(OBJECTIVE): Send back all the data below, exactly as given.

(RECORD LIST):
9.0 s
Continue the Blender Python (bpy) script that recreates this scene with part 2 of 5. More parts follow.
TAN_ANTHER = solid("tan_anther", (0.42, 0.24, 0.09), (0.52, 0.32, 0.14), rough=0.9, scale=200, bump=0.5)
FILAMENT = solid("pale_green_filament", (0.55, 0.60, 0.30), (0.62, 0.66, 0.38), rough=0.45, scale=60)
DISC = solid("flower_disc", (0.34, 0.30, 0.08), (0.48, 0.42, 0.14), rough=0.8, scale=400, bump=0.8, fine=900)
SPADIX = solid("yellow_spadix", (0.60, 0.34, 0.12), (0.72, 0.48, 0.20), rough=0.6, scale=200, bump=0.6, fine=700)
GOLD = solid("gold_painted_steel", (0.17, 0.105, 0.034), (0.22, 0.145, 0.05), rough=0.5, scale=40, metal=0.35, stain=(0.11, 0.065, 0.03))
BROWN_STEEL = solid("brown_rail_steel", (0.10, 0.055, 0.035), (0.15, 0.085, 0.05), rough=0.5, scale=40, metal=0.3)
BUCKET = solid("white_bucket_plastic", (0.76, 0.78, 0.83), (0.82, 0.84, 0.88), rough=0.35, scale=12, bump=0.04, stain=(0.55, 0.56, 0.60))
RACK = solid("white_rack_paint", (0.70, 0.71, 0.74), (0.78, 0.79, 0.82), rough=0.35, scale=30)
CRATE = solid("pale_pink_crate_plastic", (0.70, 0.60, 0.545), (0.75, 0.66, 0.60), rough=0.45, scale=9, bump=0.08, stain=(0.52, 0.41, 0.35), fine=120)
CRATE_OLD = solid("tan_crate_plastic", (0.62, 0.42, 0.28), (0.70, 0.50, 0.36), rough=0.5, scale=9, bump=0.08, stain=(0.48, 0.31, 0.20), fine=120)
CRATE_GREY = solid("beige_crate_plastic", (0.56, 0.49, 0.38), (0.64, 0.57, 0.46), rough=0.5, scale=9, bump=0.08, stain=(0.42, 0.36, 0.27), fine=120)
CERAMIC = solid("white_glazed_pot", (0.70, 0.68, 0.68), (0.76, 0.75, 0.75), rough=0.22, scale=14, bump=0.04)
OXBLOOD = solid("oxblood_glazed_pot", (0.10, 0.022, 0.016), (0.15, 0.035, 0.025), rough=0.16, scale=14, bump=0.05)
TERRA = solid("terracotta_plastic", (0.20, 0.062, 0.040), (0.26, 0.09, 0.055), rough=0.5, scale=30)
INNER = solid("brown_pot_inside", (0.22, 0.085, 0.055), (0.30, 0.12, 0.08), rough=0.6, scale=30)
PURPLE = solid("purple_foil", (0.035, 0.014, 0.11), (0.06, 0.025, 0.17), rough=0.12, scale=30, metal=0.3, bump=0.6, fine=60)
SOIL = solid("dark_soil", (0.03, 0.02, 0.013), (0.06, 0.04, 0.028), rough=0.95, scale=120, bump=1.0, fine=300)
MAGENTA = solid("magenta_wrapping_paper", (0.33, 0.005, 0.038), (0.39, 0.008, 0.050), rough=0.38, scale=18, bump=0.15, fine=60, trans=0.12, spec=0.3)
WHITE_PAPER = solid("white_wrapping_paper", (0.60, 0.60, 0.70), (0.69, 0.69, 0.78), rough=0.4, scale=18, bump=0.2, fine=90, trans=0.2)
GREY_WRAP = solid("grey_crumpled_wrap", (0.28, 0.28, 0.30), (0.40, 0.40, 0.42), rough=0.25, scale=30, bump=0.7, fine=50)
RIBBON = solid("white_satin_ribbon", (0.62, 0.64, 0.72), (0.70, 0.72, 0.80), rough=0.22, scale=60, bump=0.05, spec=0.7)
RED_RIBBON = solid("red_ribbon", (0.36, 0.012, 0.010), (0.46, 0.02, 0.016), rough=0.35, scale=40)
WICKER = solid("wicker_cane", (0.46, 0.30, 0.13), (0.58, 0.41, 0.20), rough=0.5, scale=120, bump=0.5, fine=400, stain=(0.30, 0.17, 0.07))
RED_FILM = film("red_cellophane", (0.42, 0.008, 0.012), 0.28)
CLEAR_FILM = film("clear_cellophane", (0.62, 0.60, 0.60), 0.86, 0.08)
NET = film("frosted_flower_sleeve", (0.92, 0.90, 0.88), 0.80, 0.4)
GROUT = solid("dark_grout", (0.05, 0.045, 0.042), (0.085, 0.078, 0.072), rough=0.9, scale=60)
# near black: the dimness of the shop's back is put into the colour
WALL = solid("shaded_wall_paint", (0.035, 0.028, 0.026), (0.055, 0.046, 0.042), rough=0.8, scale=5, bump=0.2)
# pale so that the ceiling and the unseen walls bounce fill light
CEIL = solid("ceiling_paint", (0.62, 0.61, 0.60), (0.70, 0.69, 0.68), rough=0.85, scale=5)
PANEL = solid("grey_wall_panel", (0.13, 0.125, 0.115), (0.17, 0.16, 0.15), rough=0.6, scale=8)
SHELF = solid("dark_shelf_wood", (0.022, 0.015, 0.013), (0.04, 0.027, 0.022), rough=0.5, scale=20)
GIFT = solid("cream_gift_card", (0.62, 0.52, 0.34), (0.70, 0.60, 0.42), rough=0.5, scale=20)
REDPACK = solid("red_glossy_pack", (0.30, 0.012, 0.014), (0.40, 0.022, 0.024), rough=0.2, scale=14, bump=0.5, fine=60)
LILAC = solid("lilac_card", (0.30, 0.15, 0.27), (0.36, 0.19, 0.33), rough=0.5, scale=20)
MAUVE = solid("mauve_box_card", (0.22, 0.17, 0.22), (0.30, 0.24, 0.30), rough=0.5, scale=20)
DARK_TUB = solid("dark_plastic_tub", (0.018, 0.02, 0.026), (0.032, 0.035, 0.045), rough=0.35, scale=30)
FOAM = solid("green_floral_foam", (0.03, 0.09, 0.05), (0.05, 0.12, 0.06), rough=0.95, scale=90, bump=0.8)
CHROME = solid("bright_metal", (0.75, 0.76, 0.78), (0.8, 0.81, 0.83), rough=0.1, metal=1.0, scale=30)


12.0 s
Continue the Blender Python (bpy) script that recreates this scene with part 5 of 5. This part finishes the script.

(EXERCISE SOLUTION):
9.0 s
Continue the Blender Python (bpy) script that recreates this scene with part 2 of 5. More parts follow.
TAN_ANTHER = solid("tan_anther", (0.42, 0.24, 0.09), (0.52, 0.32, 0.14), rough=0.9, scale=200, bump=0.5)
FILAMENT = solid("pale_green_filament", (0.55, 0.60, 0.30), (0.62, 0.66, 0.38), rough=0.45, scale=60)
DISC = solid("flower_disc", (0.34, 0.30, 0.08), (0.48, 0.42, 0.14), rough=0.8, scale=400, bump=0.8, fine=900)
SPADIX = solid("yellow_spadix", (0.60, 0.34, 0.12), (0.72, 0.48, 0.20), rough=0.6, scale=200, bump=0.6, fine=700)
GOLD = solid("gold_painted_steel", (0.17, 0.105, 0.034), (0.22, 0.145, 0.05), rough=0.5, scale=40, metal=0.35, stain=(0.11, 0.065, 0.03))
BROWN_STEEL = solid("brown_rail_steel", (0.10, 0.055, 0.035), (0.15, 0.085, 0.05), rough=0.5, scale=40, metal=0.3)
BUCKET = solid("white_bucket_plastic", (0.76, 0.78, 0.83), (0.82, 0.84, 0.88), rough=0.35, scale=12, bump=0.04, stain=(0.55, 0.56, 0.60))
RACK = solid("white_rack_paint", (0.70, 0.71, 0.74), (0.78, 0.79, 0.82), rough=0.35, scale=30)
CRATE = solid("pale_pink_crate_plastic", (0.70, 0.60, 0.545), (0.75, 0.66, 0.60), rough=0.45, scale=9, bump=0.08, stain=(0.52, 0.41, 0.35), fine=120)
CRATE_OLD = solid("tan_crate_plastic", (0.62, 0.42, 0.28), (0.70, 0.50, 0.36), rough=0.5, scale=9, bump=0.08, stain=(0.48, 0.31, 0.20), fine=120)
CRATE_GREY = solid("beige_crate_plastic", (0.56, 0.49, 0.38), (0.64, 0.57, 0.46), rough=0.5, scale=9, bump=0.08, stain=(0.42, 0.36, 0.27), fine=120)
CERAMIC = solid("white_glazed_pot", (0.70, 0.68, 0.68), (0.76, 0.75, 0.75), rough=0.22, scale=14, bump=0.04)
OXBLOOD = solid("oxblood_glazed_pot", (0.10, 0.022, 0.016), (0.15, 0.035, 0.025), rough=0.16, scale=14, bump=0.05)
TERRA = solid("terracotta_plastic", (0.20, 0.062, 0.040), (0.26, 0.09, 0.055), rough=0.5, scale=30)
INNER = solid("brown_pot_inside", (0.22, 0.085, 0.055), (0.30, 0.12, 0.08), rough=0.6, scale=30)
PURPLE = solid("purple_foil", (0.035, 0.014, 0.11), (0.06, 0.025, 0.17), rough=0.12, scale=30, metal=0.3, bump=0.6, fine=60)
SOIL = solid("dark_soil", (0.03, 0.02, 0.013), (0.06, 0.04, 0.028), rough=0.95, scale=120, bump=1.0, fine=300)
MAGENTA = solid("magenta_wrapping_paper", (0.33, 0.005, 0.038), (0.39, 0.008, 0.050), rough=0.38, scale=18, bump=0.15, fine=60, trans=0.12, spec=0.3)
WHITE_PAPER = solid("white_wrapping_paper", (0.60, 0.60, 0.70), (0.69, 0.69, 0.78), rough=0.4, scale=18, bump=0.2, fine=90, trans=0.2)
GREY_WRAP = solid("grey_crumpled_wrap", (0.28, 0.28, 0.30), (0.40, 0.40, 0.42), rough=0.25, scale=30, bump=0.7, fine=50)
RIBBON = solid("white_satin_ribbon", (0.62, 0.64, 0.72), (0.70, 0.72, 0.80), rough=0.22, scale=60, bump=0.05, spec=0.7)
RED_RIBBON = solid("red_ribbon", (0.36, 0.012, 0.010), (0.46, 0.02, 0.016), rough=0.35, scale=40)
WICKER = solid("wicker_cane", (0.46, 0.30, 0.13), (0.58, 0.41, 0.20), rough=0.5, scale=120, bump=0.5, fine=400, stain=(0.30, 0.17, 0.07))
RED_FILM = film("red_cellophane", (0.42, 0.008, 0.012), 0.28)
CLEAR_FILM = film("clear_cellophane", (0.62, 0.60, 0.60), 0.86, 0.08)
NET = film("frosted_flower_sleeve", (0.92, 0.90, 0.88), 0.80, 0.4)
GROUT = solid("dark_grout", (0.05, 0.045, 0.042), (0.085, 0.078, 0.072), rough=0.9, scale=60)
# near black: the dimness of the shop's back is put into the colour
WALL = solid("shaded_wall_paint", (0.035, 0.028, 0.026), (0.055, 0.046, 0.042), rough=0.8, scale=5, bump=0.2)
# pale so that the ceiling and the unseen walls bounce fill light
CEIL = solid("ceiling_paint", (0.62, 0.61, 0.60), (0.70, 0.69, 0.68), rough=0.85, scale=5)
PANEL = solid("grey_wall_panel", (0.13, 0.125, 0.115), (0.17, 0.16, 0.15), rough=0.6, scale=8)
SHELF = solid("dark_shelf_wood", (0.022, 0.015, 0.013), (0.04, 0.027, 0.022), rough=0.5, scale=20)
GIFT = solid("cream_gift_card", (0.62, 0.52, 0.34), (0.70, 0.60, 0.42), rough=0.5, scale=20)
REDPACK = solid("red_glossy_pack", (0.30, 0.012, 0.014), (0.40, 0.022, 0.024), rough=0.2, scale=14, bump=0.5, fine=60)
LILAC = solid("lilac_card", (0.30, 0.15, 0.27), (0.36, 0.19, 0.33), rough=0.5, scale=20)
MAUVE = solid("mauve_box_card", (0.22, 0.17, 0.22), (0.30, 0.24, 0.30), rough=0.5, scale=20)
DARK_TUB = solid("dark_plastic_tub", (0.018, 0.02, 0.026), (0.032, 0.035, 0.045), rough=0.35, scale=30)
FOAM = solid("green_floral_foam", (0.03, 0.09, 0.05), (0.05, 0.12, 0.06), rough=0.95, scale=90, bump=0.8)
CHROME = solid("bright_metal", (0.75, 0.76, 0.78), (0.8, 0.81, 0.83), rough=0.1, metal=1.0, scale=30)


12.0 s
Continue the Blender Python (bpy) script that recreates this scene with part 5 of 5. This part finishes the script.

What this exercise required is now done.